About 23,000 Fish Killed in Blackwater Mistake

Charleston Gazette
19 September 2014
By Staff reports

DAVIS, W.Va. — An estimated 23,000 fish were killed when an automated pollution control system dumped too much hydrated lime into the Blackwater River in Tucker county, state officials said Friday.

“It is a lot of fish,” said Bret Preston, fisheries chief with the state Division of Natural Resources. “It would be in the moderate to severe range.”

Preston said DNR officials are still investigating exactly what went wrong with the automated system that controls the liming station, which is just upstream from Davis and is used to reduce acid pollution in the river.

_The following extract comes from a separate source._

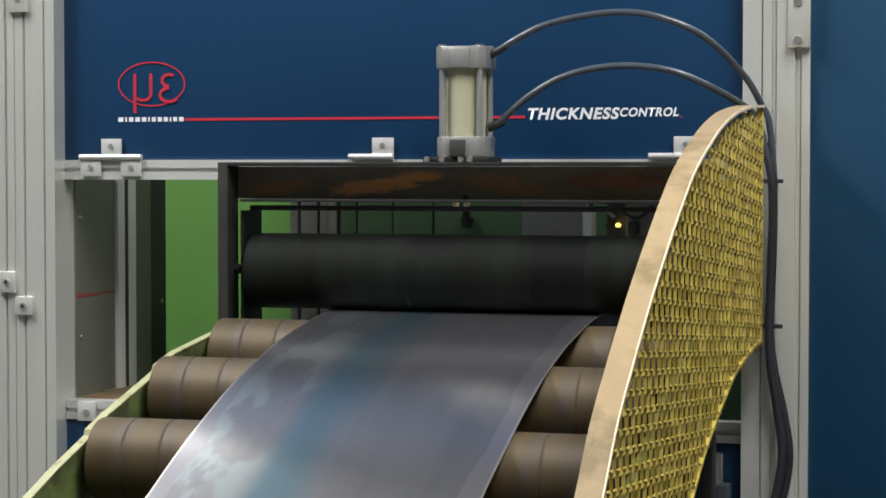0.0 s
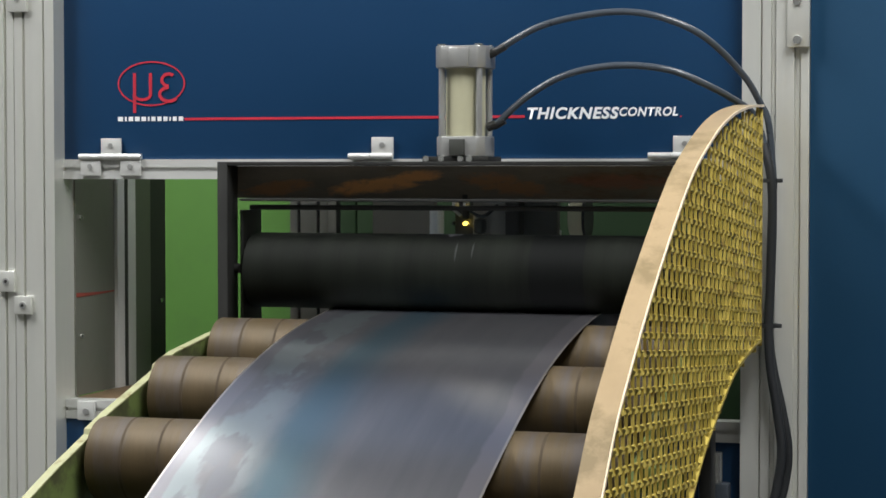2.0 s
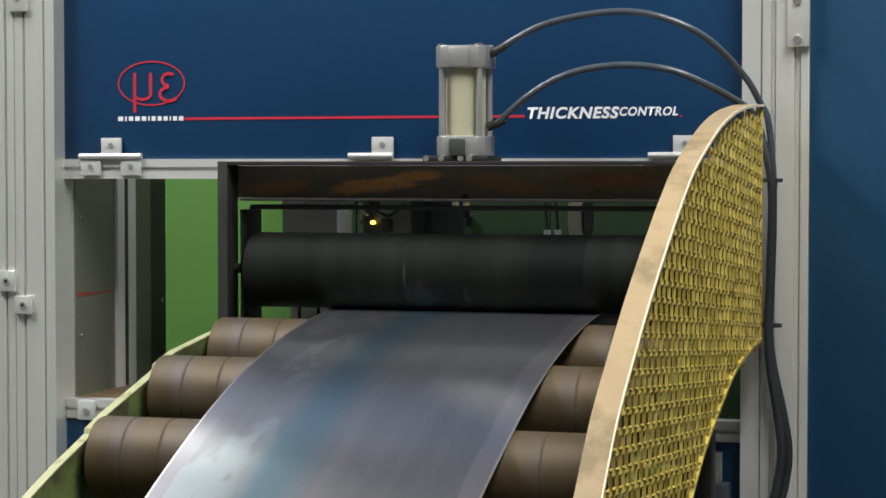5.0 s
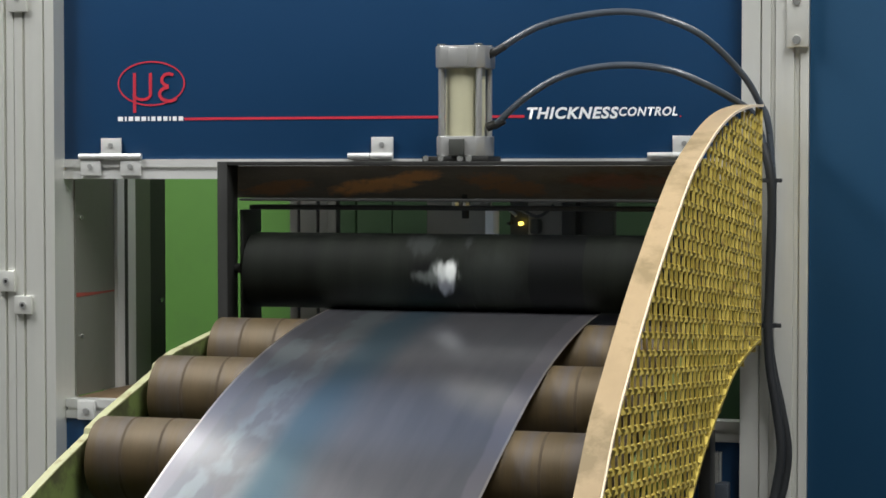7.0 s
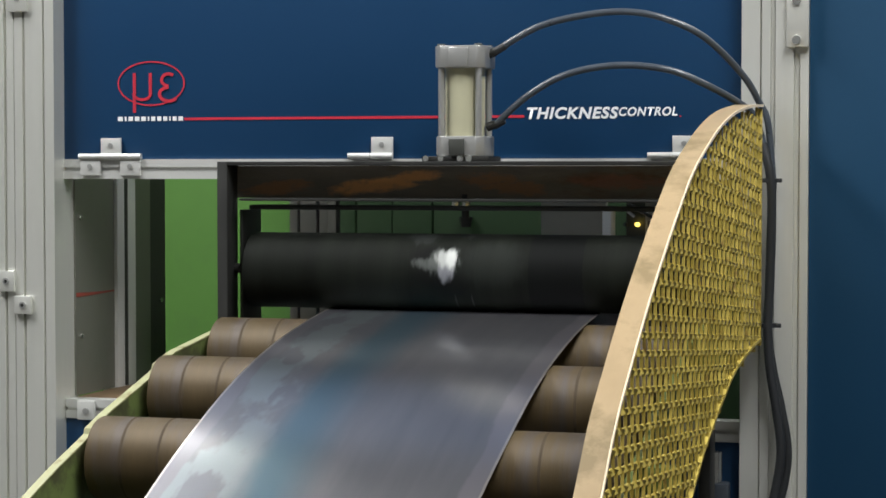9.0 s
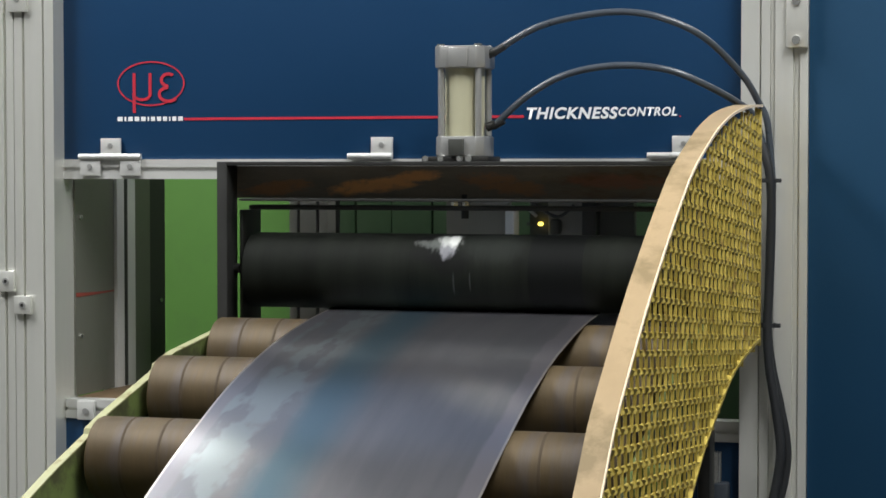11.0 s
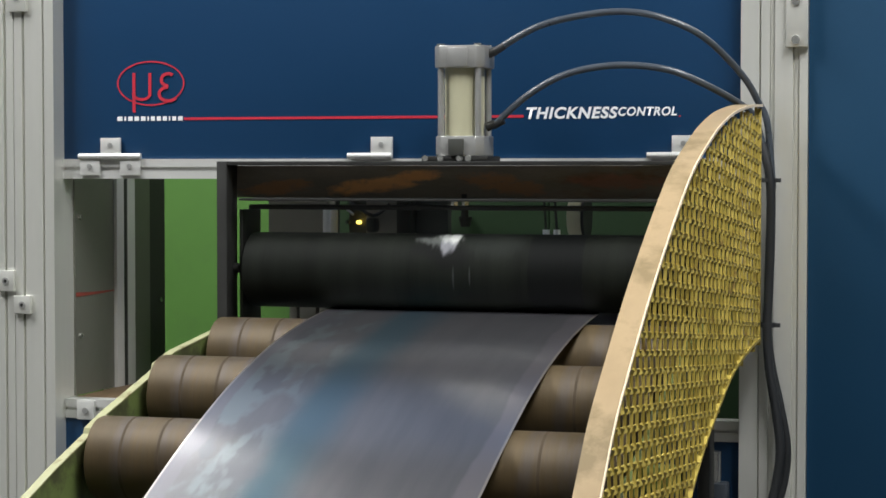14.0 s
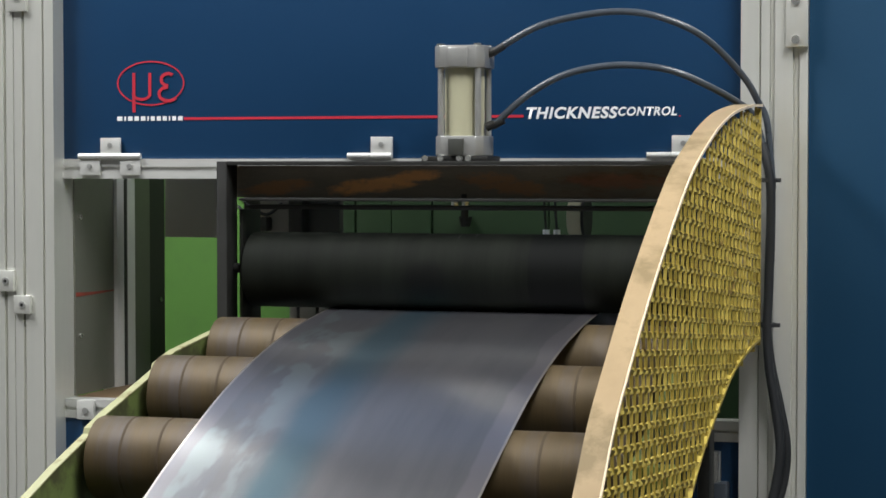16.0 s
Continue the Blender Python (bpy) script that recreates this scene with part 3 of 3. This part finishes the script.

According to Preston, DNR officials set up four sampling stations on a nearly two-mile stretch of the river down to Blackwater Falls. They found 1,917 dead fish, mostly minnows and darters, but also several trout and smallmouth bass. “That’s not uncommon, to have most of those killed be small, nongame fish,” Preston said.

Using common expansion factors, DNR officials estimated that their sample indicated about 23,000 fish in all were killed.

Preston said DNR officials did find live fish, and that the pH levels in the river were going back to normal. For now, though, the liming station is shut down until DNR finishes its investigation of the incident, Preston said.